XuehaiPan / nvitop

An interactive NVIDIA-GPU process viewer and beyond, the one-stop solution for GPU process management.
https://nvitop.readthedocs.io
Apache License 2.0
4.61k stars 144 forks source link

[Enhancement] Skip error gpus and show normal infos automatically #45

Closed jue-jue-zi closed 1 year ago

jue-jue-zi commented 1 year ago

Runtime Environment

Current Behavior

There are four GPUs on our server. And one of those was overheated for some reasons, which make that GPU cannot be recognized. If run nvidia-smi command without any args to query all the GPUs, error Unable to determine the device handle for GPU 0000:0C:00.0: Unknown Error will show without showing the remaining normal GPUs' infos. But if the command assigns the normal GPUs (nvidia-smi -i 0,1,3), all infos of the normal GPUs can be shown directly.

image image

And if I use nvitop command to show the GPUs' infos, nvidia-ml-py will throw exceptions like this below,

image image

Expected Behavior

I hope that with nvitop command, all the GPUs with errors can be skipped automatically, and show the normal GPUs' infos. If possible, maybe the error GPUs' info can be shown as tips below the normal infos using red fonts for emphasizing.

XuehaiPan commented 1 year ago

@jue-jue-zi Thanks for the feedback! I'll add a quick fix soon.

XuehaiPan commented 1 year ago

@jue-jue-zi I pushed a new commit to handle this. You can reinstall nvitop from GitHub by:

pip3 install git+https://github.com/XuehaiPan/nvitop.git#egg=nvitop
jue-jue-zi commented 1 year ago

@jue-jue-zi I pushed a new commit to handle this.

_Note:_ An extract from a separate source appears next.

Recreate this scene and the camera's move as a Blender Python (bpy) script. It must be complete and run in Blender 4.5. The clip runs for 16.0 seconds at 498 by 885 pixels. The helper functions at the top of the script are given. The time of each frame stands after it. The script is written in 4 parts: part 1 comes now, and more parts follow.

You can reinstall nvitop from GitHub by:

pip3 install git+https://github.com/XuehaiPan/nvitop.git#egg=nvitop

Thanks for fixing it so soon, but it seems that there still exist some problems,

Traceback (most recent call last):
  File "/usr/local/bin/nvitop", line 8, in <module>
    sys.exit(main())
  File "/usr/local/lib/python3.8/dist-packages/nvitop/cli.py", line 336, in main
    ui = UI(
  File "/usr/local/lib/python3.8/dist-packages/nvitop/gui/ui.py", line 43, in __init__
    self.main_screen = MainScreen(
  File "/usr/local/lib/python3.8/dist-packages/nvitop/gui/screens/main/__init__.py", line 38, in __init__
    self.device_panel = DevicePanel(self.devices, compact, win=win, root=root)
  File "/usr/local/lib/python3.8/dist-packages/nvitop/gui/screens/main/device.py", line 61, in __init__
    self.snapshots = self.take_snapshots()
  File "/usr/local/lib/python3.8/dist-packages/cachetools/func.py", line 62, in wrapper
    v = func(*args, **kwargs)
  File "/usr/local/lib/python3.8/dist-packages/nvitop/gui/screens/main/device.py", line 129, in take_snapshots
    snapshots = [device.as_snapshot() for device in self.all_devices]
  File "/usr/local/lib/python3.8/dist-packages/nvitop/gui/screens/main/device.py", line 129, in <listcomp>
    snapshots = [device.as_snapshot() for device in self.all_devices]
  File "/usr/local/lib/python3.8/dist-packages/nvitop/gui/library/device.py", line 70, in as_snapshot
    self._snapshot = super().as_snapshot()
  File "/usr/local/lib/python3.8/dist-packages/nvitop/core/device.py", line 1667, in as_snapshot
    **{key: getattr(self, key)() for key in self.SNAPSHOT_KEYS},
  File "/usr/local/lib/python3.8/dist-packages/nvitop/core/device.py", line 1667, in <dictcomp>
    **{key: getattr(self, key)() for key in self.SNAPSHOT_KEYS},
  File "/usr/local/lib/python3.8/dist-packages/nvitop/core/device.py", line 878, in memory_used
    return self.memory_info().used
  File "/usr/local/lib/python3.8/dist-packages/nvitop/core/utils.py", line 702, in wrapped
    ret = self._cache[method]  # pylint: disable=protected-access
TypeError: 'function' object is not subscriptable
XuehaiPan commented 1 year ago

but it seems that there still exist some problems,

Fixed by the newest commit.

jue-jue-zi commented 1 year ago

It works right now! Thanks, it is a really great project.

image
jue-jue-zi commented 1 year ago

It works right now! Thanks, it is a really great project.

image

Maybe red fonts for errors would be better.